Instructions

This assignment you will be practicing working with dataframes in R. Reading in data calculating simple statistics.

We will be working with the education_data.csv file we saw in class. This file are records of students test scores in the fall and spring semesters in one academic school year.

Exercise

Create a R script to record all the answers to these questions.

Set Up Work Space

Set up a R project to do this assignment in. Download the education_data.csv on google drive and put it into project folder

  1. Where is education_data.csv located on your computer
    1. What is the absolute path?
    2. What is the relative path?

Documentation

  1. Tell me what the abs function does and use it in an example?
#code template
?function_name
  1. What is the default value of the na.rm argument of the mean function and what does the na.rm argument control?
#code template
?function_name

Exploring Data

  1. Read in the data
#Code template
my_dataframe <- read.csv("path to the file")
  1. What are names of the columns?
#Code template
names(my_dataframe)
  1. How many rows are in the dataframe? Save it into an object you will need it later.
#Code template
nrow(my_dataframe)
numbers_of_rows <- nrow(my_dataframe)
  1. How many different races are contained in this dataframe?
#Code template
unique(my_dataframe$column_name)
  1. How many male and female students are there?
#Code template
table(my_dataframe$column_name)
  1. How many missing values are there in Fall Reading Scores? What is the percentage of missings in the total dataframe?
#R knowledge
#TRUE can be treated the value 1 so we can take the sum to get all
#the number of TRUE values
logic_test <- c(TRUE, FALSE, TRUE, FALSE) # 2 TRUE values
sum(logic_test)
#Code template
logic_missing <- is.na(my_dataframe$column_name)

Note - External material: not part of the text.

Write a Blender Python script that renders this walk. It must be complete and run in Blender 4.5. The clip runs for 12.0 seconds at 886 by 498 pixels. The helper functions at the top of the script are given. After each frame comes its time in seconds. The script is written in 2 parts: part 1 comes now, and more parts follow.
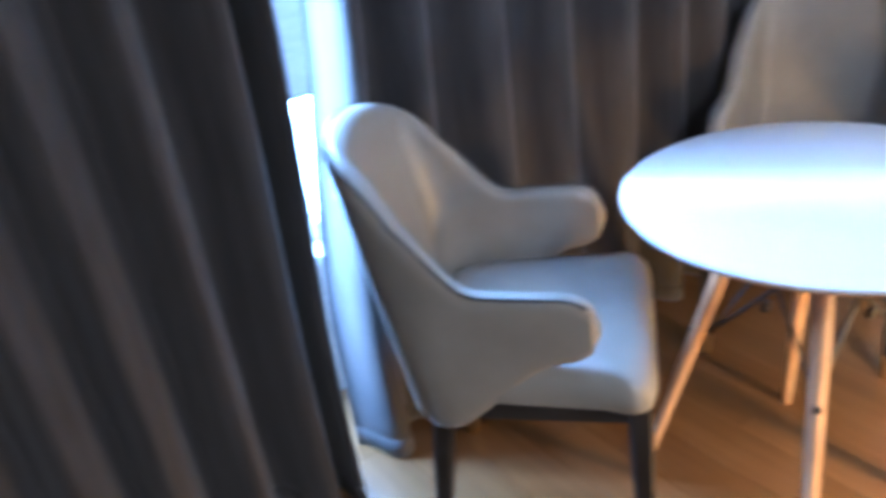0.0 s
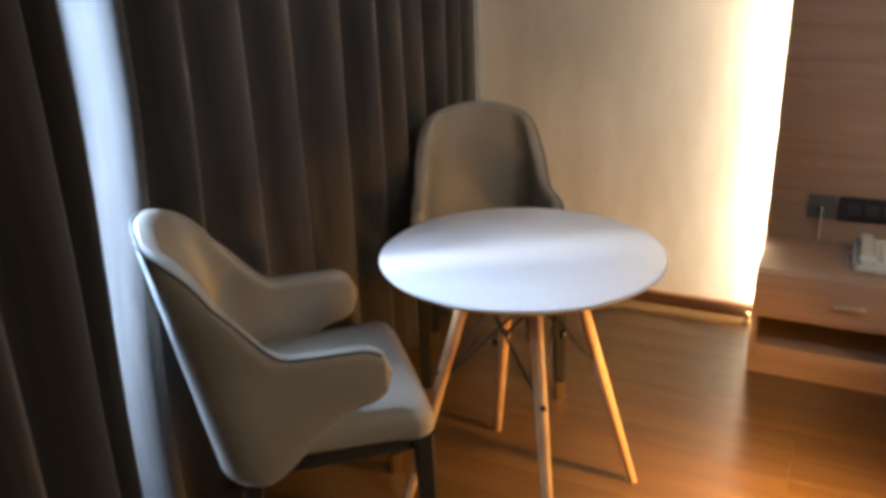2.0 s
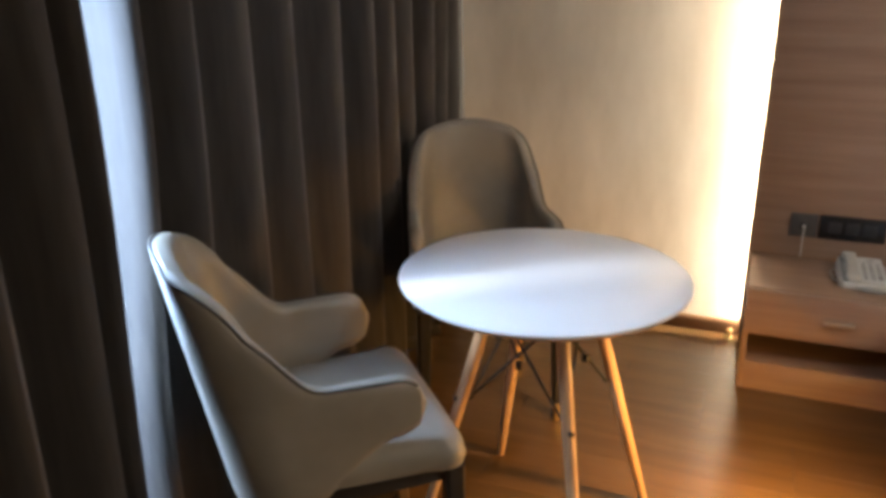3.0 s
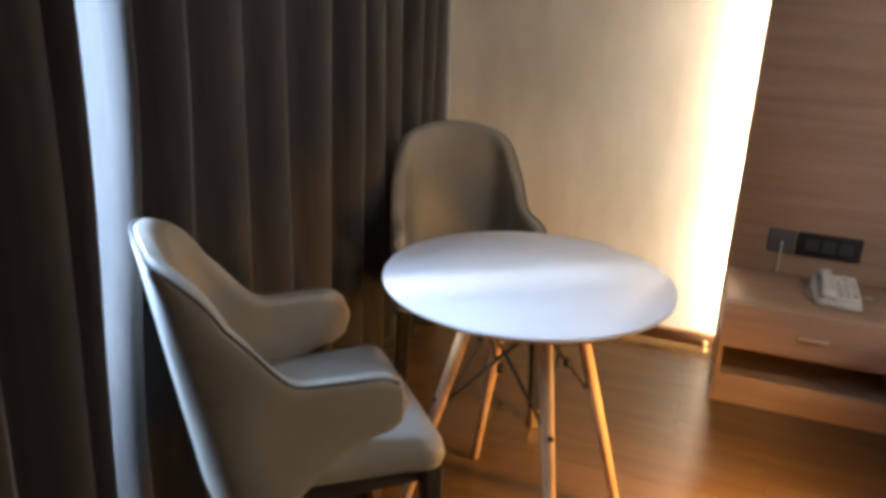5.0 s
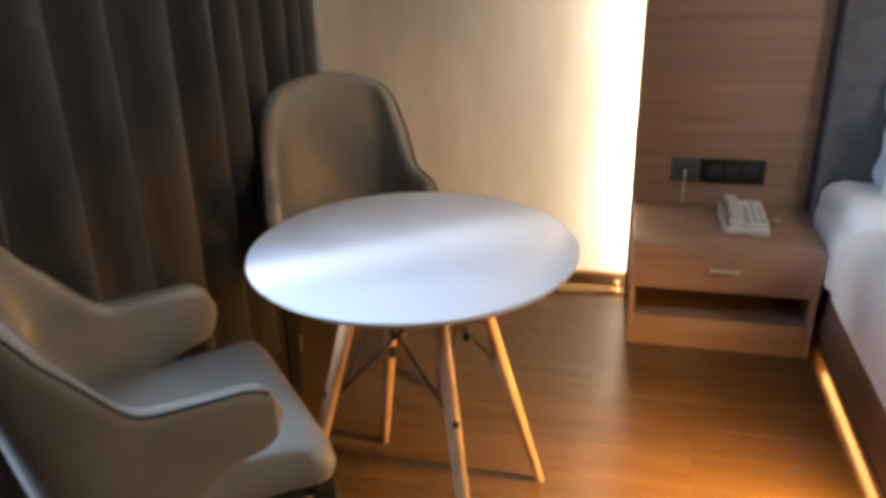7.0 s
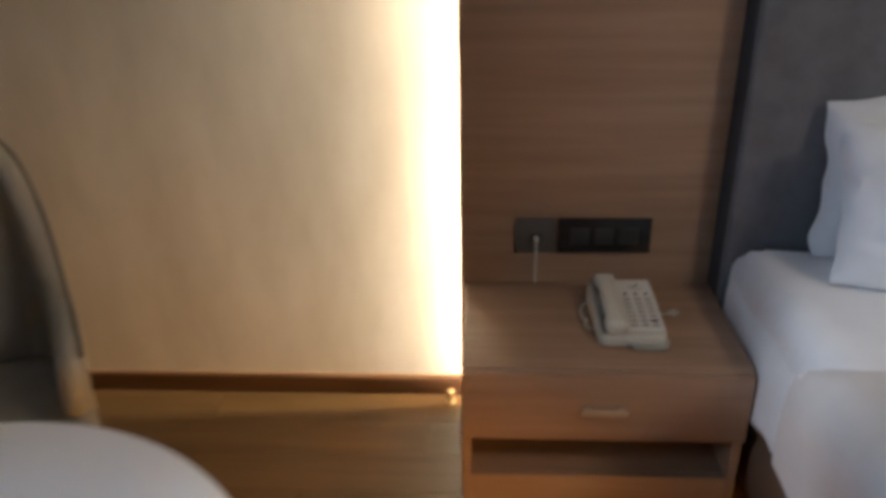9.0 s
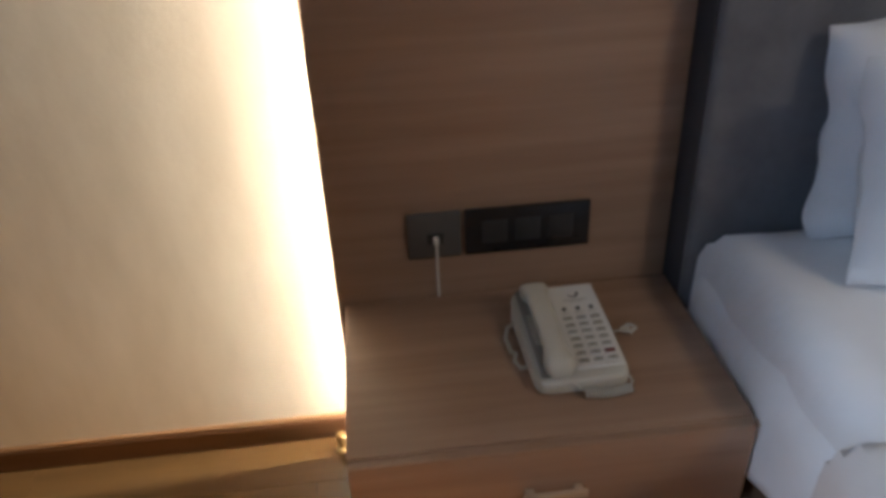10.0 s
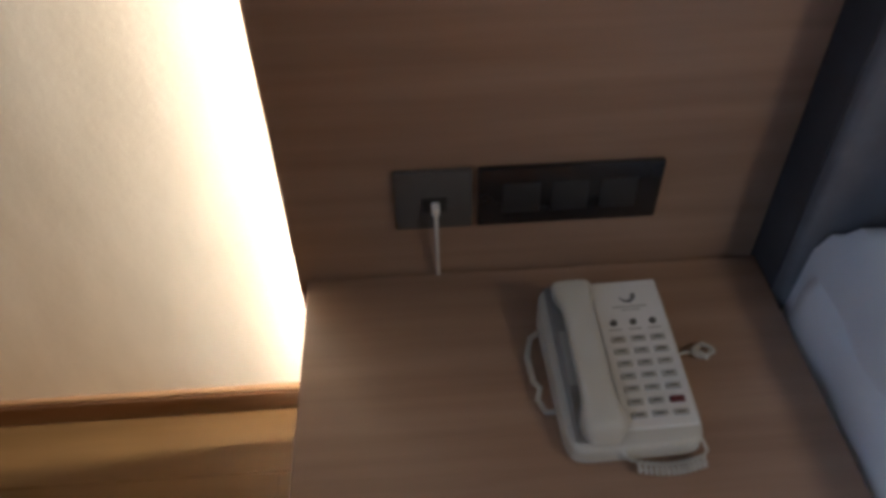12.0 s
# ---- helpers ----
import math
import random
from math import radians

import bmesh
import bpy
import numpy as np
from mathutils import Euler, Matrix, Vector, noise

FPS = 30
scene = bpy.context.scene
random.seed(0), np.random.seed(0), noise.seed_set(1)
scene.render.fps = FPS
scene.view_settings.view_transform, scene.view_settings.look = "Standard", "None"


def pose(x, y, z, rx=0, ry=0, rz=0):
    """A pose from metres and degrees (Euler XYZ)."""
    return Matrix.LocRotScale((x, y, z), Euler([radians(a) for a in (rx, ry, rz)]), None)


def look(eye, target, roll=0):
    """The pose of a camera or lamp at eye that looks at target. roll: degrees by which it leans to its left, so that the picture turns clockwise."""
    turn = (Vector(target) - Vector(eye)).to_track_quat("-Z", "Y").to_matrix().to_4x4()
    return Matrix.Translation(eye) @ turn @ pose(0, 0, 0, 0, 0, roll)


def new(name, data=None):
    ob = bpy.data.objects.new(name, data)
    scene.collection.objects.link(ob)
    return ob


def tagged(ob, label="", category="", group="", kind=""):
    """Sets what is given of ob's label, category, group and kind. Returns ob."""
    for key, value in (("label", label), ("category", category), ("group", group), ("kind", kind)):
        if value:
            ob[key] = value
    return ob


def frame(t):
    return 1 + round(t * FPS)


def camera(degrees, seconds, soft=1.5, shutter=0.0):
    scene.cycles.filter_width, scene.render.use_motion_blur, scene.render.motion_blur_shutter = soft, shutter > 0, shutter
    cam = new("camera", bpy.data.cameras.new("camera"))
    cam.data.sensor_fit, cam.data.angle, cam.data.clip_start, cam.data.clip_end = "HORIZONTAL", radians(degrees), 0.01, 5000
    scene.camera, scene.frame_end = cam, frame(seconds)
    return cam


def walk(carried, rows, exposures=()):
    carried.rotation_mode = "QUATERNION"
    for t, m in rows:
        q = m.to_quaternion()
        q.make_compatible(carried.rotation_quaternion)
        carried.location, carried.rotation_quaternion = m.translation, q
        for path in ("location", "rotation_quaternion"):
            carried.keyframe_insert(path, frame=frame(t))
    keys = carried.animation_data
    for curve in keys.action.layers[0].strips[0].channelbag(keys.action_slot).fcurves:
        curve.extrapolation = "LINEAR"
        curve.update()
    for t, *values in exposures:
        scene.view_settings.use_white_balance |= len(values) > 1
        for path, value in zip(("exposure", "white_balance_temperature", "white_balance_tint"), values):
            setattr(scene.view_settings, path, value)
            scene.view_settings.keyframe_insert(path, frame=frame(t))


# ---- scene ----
cam = camera(59.5, 12.0, 4.0, 0.5)
PATH = [
    (0, (0.200, -2.439, 1.266), (-1.335, -1.468, 0.348), -8.2),
    (0.5, (0.197, -2.443, 1.284), (-1.010, -1.085, 0.393), -4.4),
    (1, (0.149, -2.612, 1.308), (-0.808, -1.036, 0.484), -3.9),
    (1.5, (0.175, -2.747, 1.333), (-0.724, -1.094, 0.627), -2.4),
    (2, (0.198, -2.863, 1.336), (-0.671, -1.220, 0.644), -2.2),
    (2.5, (0.121, -2.901, 1.342), (-0.720, -1.187, 0.646), -1.9),
    (3, (-0.008, -2.900, 1.345), (-0.741, -1.137, 0.666), -0.7),
    (3.5, (-0.018, -2.885, 1.336), (-0.710, -1.091, 0.659), -0.4),
    (5.5, (-0.044, -2.904, 1.322), (-0.726, -1.104, 0.655), 3.3),
    (6, (-0.035, -2.884, 1.324), (-0.735, -1.081, 0.628), 3.7),
    (6.5, (-0.032, -2.812, 1.309), (-0.561, -1.046, 0.589), 0.5),
    (8.5, (0.020, -1.916, 1.252), (-0.309, -0.141, 0.415), -3.1),
    (9, (0.057, -1.612, 1.225), (-0.052, 0.207, 0.356), -1.2),
    (9.5, (0.080, -1.327, 1.185), (0.119, 0.456, 0.253), -0.1),
    (10, (0.089, -1.092, 1.140), (0.238, 0.615, 0.080), -2.6),
    (10.5, (0.149, -0.905, 1.110), (0.287, 0.711, -0.103), -0.3),
    (11, (0.198, -0.782, 1.079), (0.263, 0.719, -0.276), 0.6),
    (11.5, (0.194, -0.716, 1.076), (0.233, 0.734, -0.323), -0.3),
    (12, (0.149, -0.667, 1.070), (0.216, 0.767, -0.352), -1.4),
]
EXPOSURES = [(0.0, 1.7, 4300, 10), (0.5, 1.15, 5300, 10), (1.0, 0.75, 5700, 10), (1.5, 0.75, 6150, 10), (2.5, 0.77, 6150, 10), (6.5, 0.77, 5950, 10), (8.5, 0.2, 6250, 10), (9.0, 0.14, 6150, 10), (9.5, 0.1, 6000, 10), (10.0, 0.02, 5850, 10), (11.0, 0.0, 5650, 10), (12.0, 0.0, 5550, 10)]
walk(cam, [(t, look(eye, target, roll)) for t, eye, target, roll in PATH], EXPOSURES)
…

total_missing <- sum(logic_missing)

total_missing/numbers_of_rows
  1. How many students have a fall math score greater then the fall reading score. What is the percentage of those who have a greater math score and what does it tell you?
#Code template
logic_greaterthan <- my_dataframe$column_name > my_dataframe$column_name

sum(logic_greaterthan)/numbers_of_rows
  1. Calculate the sum of fall reading score to fall math score? Save it into a new column
#Code template
my_dataframe$new_column <- my_dataframe$column_name + my_dataframe$column_name
  1. What is the average sum of reading to math scores?
#Code template
mean(my_dataframe$new_column)
  1. Create 2 new columns for the change in reading and math score
#Code template
my_dataframe$new_column <- my_dataframe$column_name - my_dataframe$column_name
  1. Save the dataframe with the new columns into a new datafile
write.csv(my_dataframe, file = "newfilename.csv")
  1. Read in the saved data and check it’s columns to see if all new columns are there.
new_education_data <- read.csv("newfilename.csv")

names(new_education_data)